In conclusion, investing in privacy protection and digital sovereignty is not merely a regulatory constraint, it is also a mark of trust and quality for a business. In a world where consumers are increasingly concerned about the fate of their data (68% of Internet users say they are worried about not knowing how their information is used online), choosing to host data in a country with privacy-respecting legislation can become a competitive advantage. Conversely, a confidentiality breach due to careless hosting can seriously damage a company’s reputation and put it at odds with the law.
Digital sovereignty is precisely about making informed choices to maintain control over your information assets.

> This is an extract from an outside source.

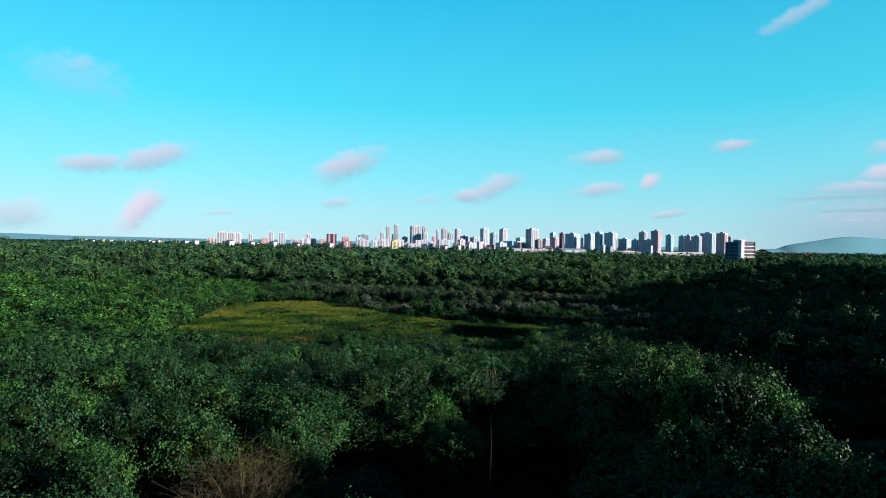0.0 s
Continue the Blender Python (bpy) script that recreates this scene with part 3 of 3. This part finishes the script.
def in_layers(x, y):
    return in_sight(x, y, 0) and x < -104 + 10 * rough(x, y, 25, 47) and y > along_line(EDGE, x) + 4 and y < front(x) - 4 and not (-172 < x < -108 and 326 < y < 366)


def front(x):
    """The line at which the forest begins."""
    return along_line([(-600, 250), (-220, 290), (-175, 340), (-160, 362), (-118, 362), (-105, 345), (-60, 345), (90, 335), (140, 300), (260, 345), (600, 330)], x)


terraced = [layered(470 + i, 8, 4.8, (LEAF_FRESH, LEAF, LEAF_FRESH, LEAF)[i]) for i in range(4)]
spots = [(x, y, (7.5 + 2.5 * rough(x, y, 24, 49)) / 8 * rng.uniform(0.75, 1.2), rng.uniform(0.8, 1.3)) for x, y in spread(rng, -280, -92, 100, 350, 14.5, in_layers)]
scatter(terraced, spots, "spreading green tree with foliage in flat layers above the scrub", "tree", "layered trees of the scrub")

grey = [tree_model(400 + i, 5.5, 3.2, 6, 1500, 0.33, LEAF_GREY, "grey_bush", 0.05) for i in range(3)]
spots = []
for line in GREY_BELT:
    for (ax, ay), (bx, by) in zip(line, line[1:]):
        n = max(int(math.hypot(bx - ax, by - ay) / 4.2), 1)
        spots += [(ax + (bx - ax) * k / n + rng.uniform(-1.5, 1.5), ay + (by - ay) * k / n + rng.uniform(-2, 2), rng.uniform(0.8, 1.2), rng.uniform(0.8, 1.15)) for k in range(n)]
spots += [(-27.5, 221, 1.45, 1.2), (-21, 214, 0.85, 0.9), (-5, 199, 0.9, 0.8), (-2, 203, 0.75, 0.7), (-10, 207, 0.7, 0.8), (8, 196, 1.2, 1.0), (24, 204, 1.3, 1.1), (32, 209, 1.2, 1.0)]
scatter(grey, spots, "silver-grey leafy bush beside the meadow", "bush", "grey bushes by the meadow")
green = [tree_model(420 + i, 6, 3.6, 6, 1100, 0.42, LEAF_FRESH, "green_bush", 0.05) for i in range(3)]
scatter(green, [(-25, 104, 0.85, 1.15), (-21, 106, 0.8, 1.2), (-17, 105, 0.75, 1.2), (-13, 107, 0.7, 1.1), (-9, 108, 0.6, 1.1), (-22, 101, 0.7, 1.1), (-16, 110, 0.7, 1.1), (-11, 103, 0.45, 1.0), (-5, 106, 0.45, 1.0), (4, 193, 1.2, 1.1), (12, 190, 1.35, 1.2), (18, 196, 1.3, 1.1), (10, 200, 1.2, 1.1), (0, 205, 1.0, 1.0), (22, 188, 0.8, 0.9),
                (39, 111, 0.6, 0.8), (12, 152, 0.4, 0.9), (8, 160, 0.35, 0.8), (30, 165, 0.35, 0.8), (40, 163, 0.4, 0.8), (-103, 232, 0.9, 1.0), (-112, 205, 1.0, 1.1)],
        "rounded dark green bush standing in the meadow", "bush", "green bushes of the meadow")

lone = [(-139, 212, 11, 4.6, LEAF, "dark round tree standing above the scrub"), (-133, 195, 8, 4.4, LEAF_LIGHT, "bright yellow-green tree standing above the scrub"),
        (-119, 216, 7, 4.0, LEAF_LIGHT, "bright yellow-green tree standing above the scrub"), (-150, 180, 8, 4.2, LEAF_LIGHT, "bright yellow-green tree standing above the scrub"),
        (-166, 232, 12, 5.0, LEAF, "dark round tree standing above the scrub"), (236, 352, 14, 5.5, LEAF_LIGHT, "broad light green tree at the clearing's edge")]
for k, (x, y, h, r, mat, label) in enumerate(lone):
    tagged(tree_model(440 + k, h, r, 7, 1100, 0.6, mat, "lone_tree", 0.12), label, "tree").matrix_basis = pose(x, y, -0.3, 0, 0, k * 50)
EARTH = bark_material("bare_earth", (0.05, 0.045, 0.035), (0.1, 0.09, 0.07), 0.4)
sheet("clearing", [(222, 328), (236, 322), (258, 327), (266, 338), (250, 343), (230, 338)], 0.06, EARTH, "pale trodden earth clearing before the trees", "clearing")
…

For Quebec SMEs, this may mean favoring local or European partners for hosting, ensuring compliance with Canadian and European laws, and integrating the question of data jurisdiction from the design phase of their systems. The global privacy landscape we have outlined shows that there is a spectrum of more or less secure frameworks. Each must navigate according to their needs, but the overarching advice would be: keep your data within the confines of trusted jurisdictions whenever possible. It is the simplest way to sleep soundly and to guarantee your clients that their data is treated with all the respect they are entitled to expect. In short, choosing the right “digital territory” for your data is now just as important as choosing the right safe for your valuables: and the Top 5 jurisdictions unquestionably offer the strongest safes, while those in the Bottom 5 leave the door ajar, if not wide open.